Today, I had the privilege of watching all the seniors assemble in the football bleachers for their final class picture. I was escorting/supervising a few of my guys who are graduating this year, and I was really excited to be the only one with the flexibility in my schedule to go outside with them.
As I was standing there watching them find seats, I noticed one student, Ben, who was sitting wrong on the bleachers. He was hunkered down behind the seat, sitting next to other students’ feet and his eyes were closed very tightly. I walked over to him to see what was wrong and he told me, with eyes still tightly shut, that he was scared of heights and didn’t want to be up there. This came as a total shock to me … all year, I and my coworkers have coaxed Ben off of many ledges outside. He seemed to have this obsession with climbing on things and then jumping off.
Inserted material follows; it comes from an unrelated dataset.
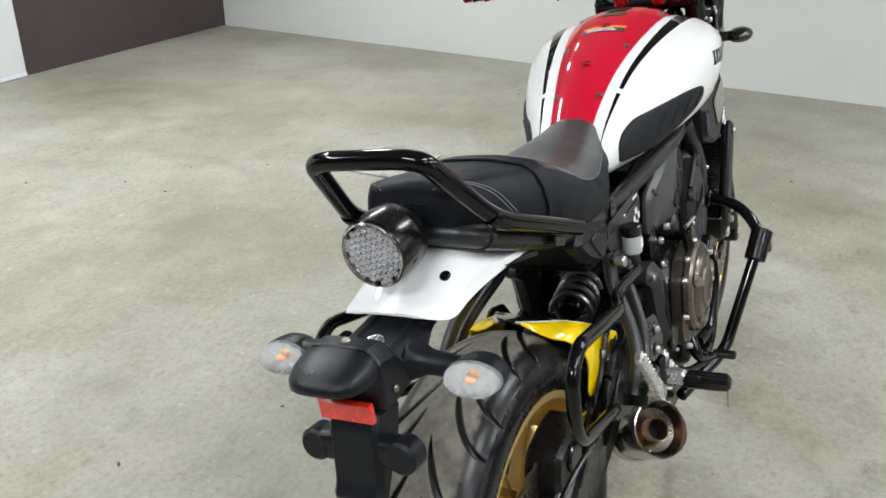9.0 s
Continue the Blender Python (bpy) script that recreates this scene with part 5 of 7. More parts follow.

Typical boy, I thought. Yet here he was literally paralyzed in fear three rows up from the ground. It made absolutely no sense to me!
Naturally, I pounded out the situation in my head until it made some kind of sense to me. There were only two logical explanations for the contrasting information. I reasoned that possibly, this fear of heights was a new thing, brought on by years of consistently being told in a very panicked voice ( … I’m so guilty here), “Ben, get down! You’re going to fall!” If not, it could be that this fear of heights always existed, in which case Ben’s constantly jumping off of things is his way of defying the fear in him.
The first possibility seems so plausible. I feel like we all have a tendency to develop fears based on things that we hear over and over again. Eventually, we internalize that fear until it becomes our own and we are no longer thinking rationally about things. We are believing everything we’ve heard to deter us from taking the leap of faith, so to speak. Oh, the guilt in me if this is the reason Ben couldn’t even participate in his senior picture. I mean, I know I’m not the only one who’s said that to him, but I hate that I might have been a part of this fear developing in him.
The second possibility also seems plausible. And even worthy of applause! My heart soars thinking of Ben facing his fears in his own way, climbing up on three-feet ledges and jumping off of them every time we went outside. Had I known then what I know now, I would have been his biggest cheerleader! Think of it: a student with disabilities defying his own limitations. I love it! I took a hard look at every limitation I have accepted in my life and wonder, “Do you have what it takes to climb up on the ledge anyway and just jump? Furthermore, are you willing to do it over and over until that fear no longer binds you to limitations?”
When I think about it, both of these situations occur in our lives. The devil tells us over and over that we can’t or won’t ever attain the heights we aspire to reach. We hear it over and over until we believe it and then we sit on the ground staring at the sky watching those who are brave enough soar to the highest heights. They are the ones who dared to climb up on the ledge and jump off, over and over again. Daring one height after another, they eventually overcame the fear and took to the skies! Father, I want to be one of them. I want to defy the fear in me. I want to believe you and trust you, and I want to take leap after leap of faith until I reach the summit and spread my wings. I want to be one who soars above the heights, completely free of earth’s limitations. Father, drown out the fear and encourage me with your spirit until I too am soaring above the clouds!